AVN’s main object is the dissemination of information and opinions that highlight the risks of vaccinations. AVN is sceptical about vaccinations. The existing name, Australian Vaccination Network Inc, suggests that the association is pro vaccination or, at least, is committed to providing comprehensive information and opinions about the pros and cons of vaccination. The name should be changed so that it is not likely to mislead the public in relation to its main object. Although I do not have to decide this issue, a name that includes the word “risk” or “sceptic” such as Vaccination Risk Awareness Association Inc or Vaccination Sceptics Network Inc would, in my opinion, be acceptable. The name could also include the word “Australia” or “Australian” without suggesting a link to government.

<Redacted: check link for full text.>

In my view, to be acceptable, the name should reflect AVN’s scepticism about vaccinations. Although I do not have to decide this issue, and my opinion is not binding, a name that includes the word “risk” or “sceptic” and vaccine or vaccination would be acceptable. Examples include Vaccination Risk Awareness Association Inc or Vaccine Sceptics Network Inc. Other combinations of those words would, in my opinion, be acceptable. The name could also include the word “Australia” or “Australian” without suggesting a link to the Commonwealth government. Of course, these are not the only names that may be acceptable.
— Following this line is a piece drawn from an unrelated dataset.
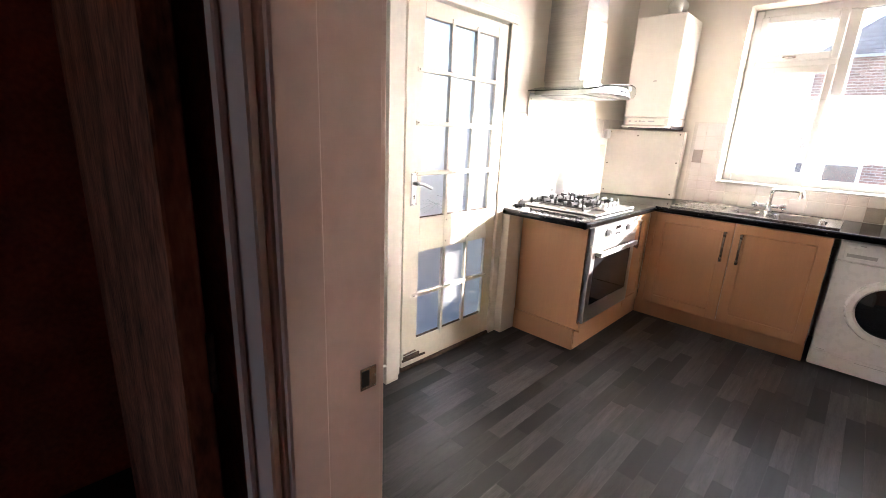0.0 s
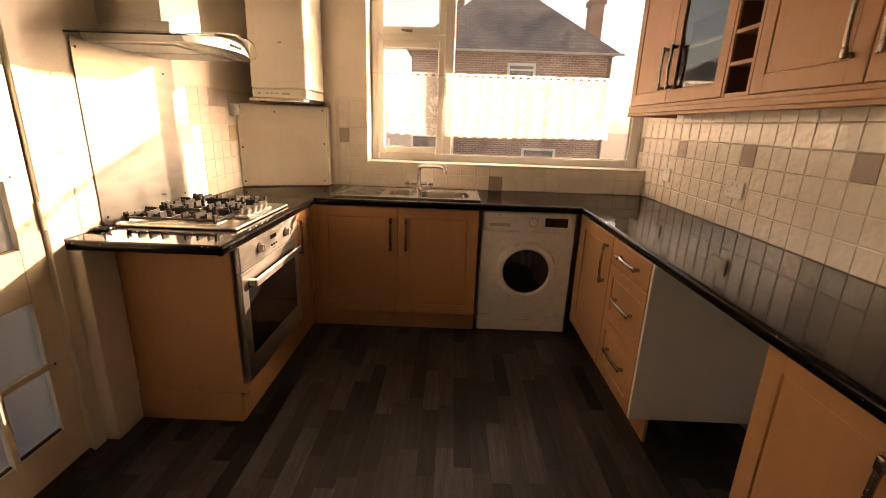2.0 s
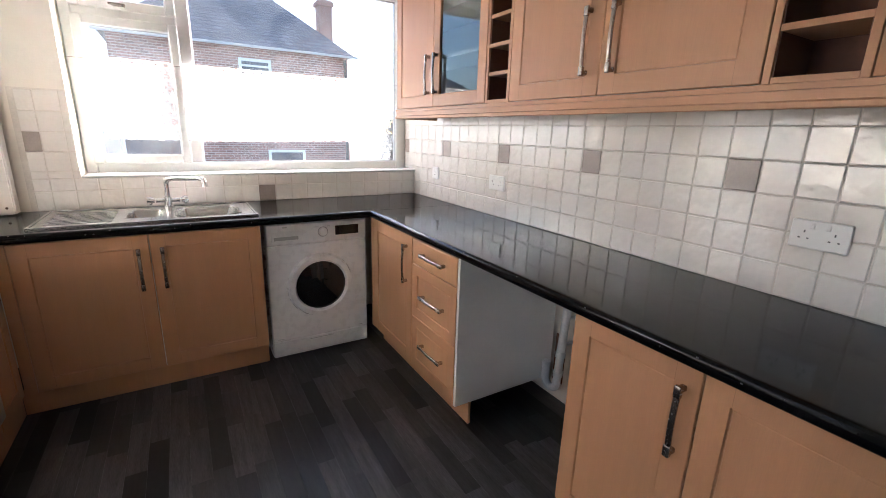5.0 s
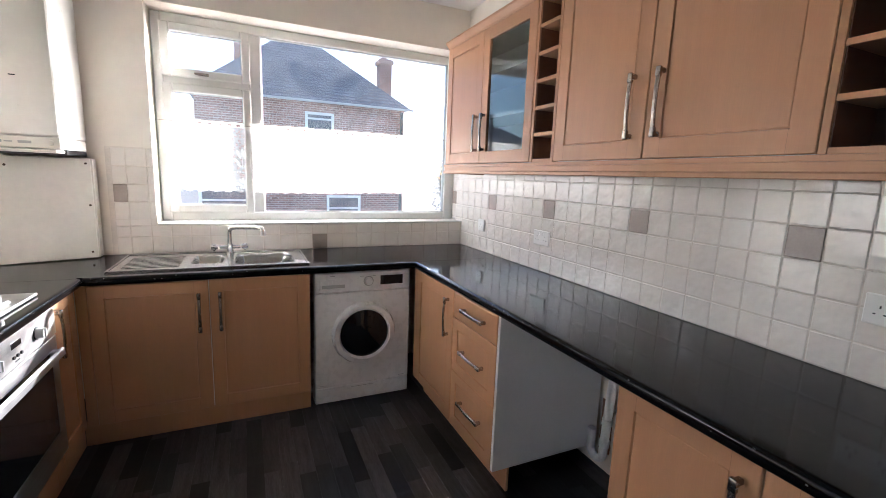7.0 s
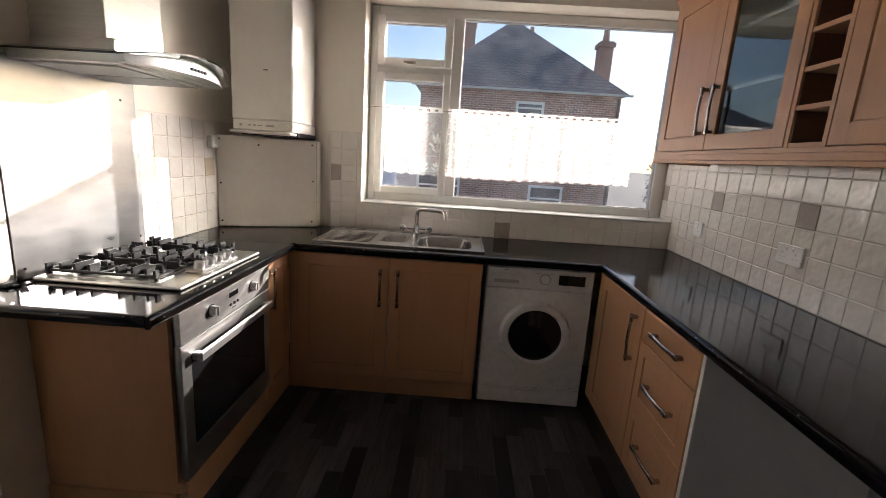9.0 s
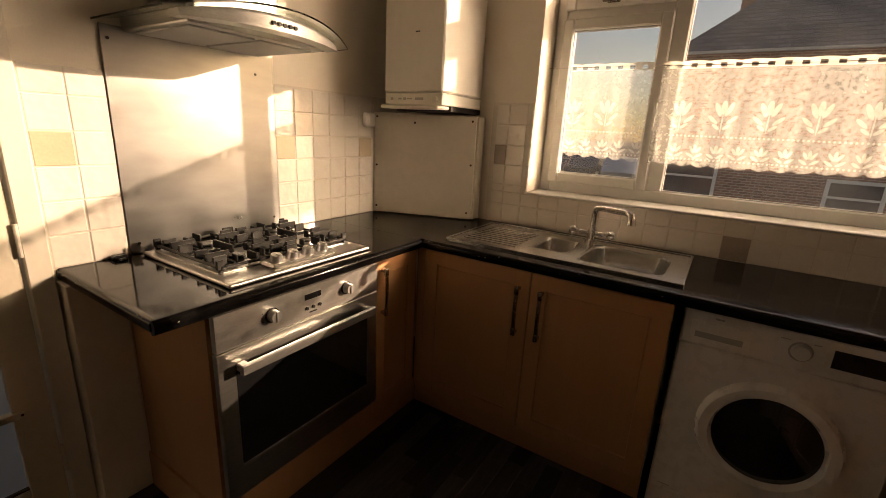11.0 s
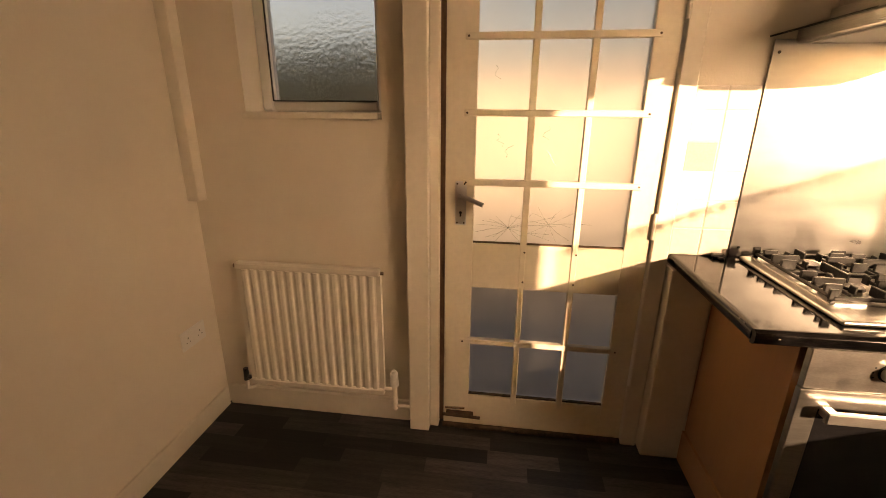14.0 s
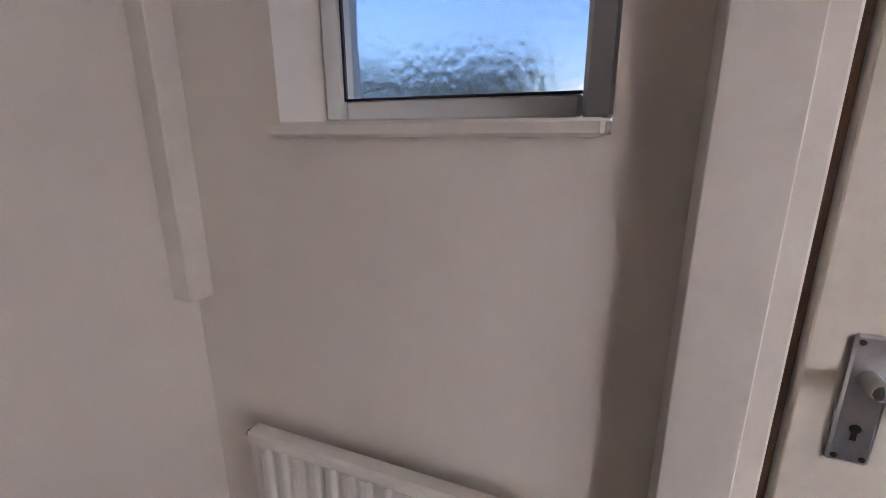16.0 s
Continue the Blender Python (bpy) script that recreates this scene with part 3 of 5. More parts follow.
def shaker(parent, m, w, h, rail=0.066, handle=None, length=0.20, upright=True, name="door", window=False):
    """A beech door with a raised frame round a sunk panel; m is its lower left corner seen from the room."""
    bm = bmesh.new()
    r = rail if h > 0.2 else 0.03
    if window:
        loops(bm, m, ((0, 0), (0, 0.0165), (0.0025, 0.019), (r - 0.002, 0.019), (r, 0.0165), (r, 0)), w, h, hole=True)
    else:
        loops(bm, m, ((0, 0), (0, 0.0165), (0.0025, 0.019), (r - 0.003, 0.019), (r - 0.0005, 0.0130), (r + 0.002, 0.0130), (r + 0.004, 0.0150), (r + 0.014, 0.0158)), w, h) if h > 0.2 else loops(
            bm, m, ((0, 0), (0, 0.0145), (0.002, 0.017), (0.006, 0.019)), w, h)
    d = part(name, bm, BEECH, parent)
    if name == "door":
        # the joints where rails meet stiles
        for u in (r, w - r):
            for v0, v1 in ((0.003, r - 0.003), (h - r + 0.003, h - 0.003)):
                part("rail_joint", boxes((u - 0.0004, v0, 0.0185, u + 0.0004, v1, 0.01915), m=m), GROOVE, d)
    if window:
        p = part("pane", boxes((r - 0.003, r - 0.003, 0.006, w - r + 0.003, h - r + 0.003, 0.010), m=m), CABGLASS, d, "clear cabinet glass")
        p.visible_shadow = False
    if handle:
        handle_bar(d, m @ pose(handle[0], handle[1], 0.0185), length, upright)
    return d


CABGLASS = glass("cabinet_glass", 0.02, (0.85, 0.92, 0.95))
S, WE, EA = ((1, 0, 0), (0, -1, 0)), ((0, -1, 0), (-1, 0, 0)), ((0, 1, 0), (1, 0, 0))
TOP = 0.848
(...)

Order: The decision of the Director General, Department of Finance and Services to direct Australian Vaccination Network Inc to adopt a new name is affirmed.

Administrative Decisions Tribunal New South Wales


THE Australian Vaccination Network has again been ordered to change its misleading name after it yesterday lost an appeal in the Administrative Decisions Tribunal.

The original action was brought against the AVN in January by the Department of Fair Trading, which issued a directive to the AVN to change its name “because it had the potential to mislead the public”. The ADT upheld NSW Fair Trading’s direction.

Magistrate Nancy Hennessy found the name suggested the ”association is pro-vaccination or, at least, is committed to providing comprehensive information and opinions about the pros and cons”.

”The name should be changed so it is not likely to mislead the public in relation to its main object,” Ms Hennessy said. Daily Telegraph

This has been a bad week for the AVN.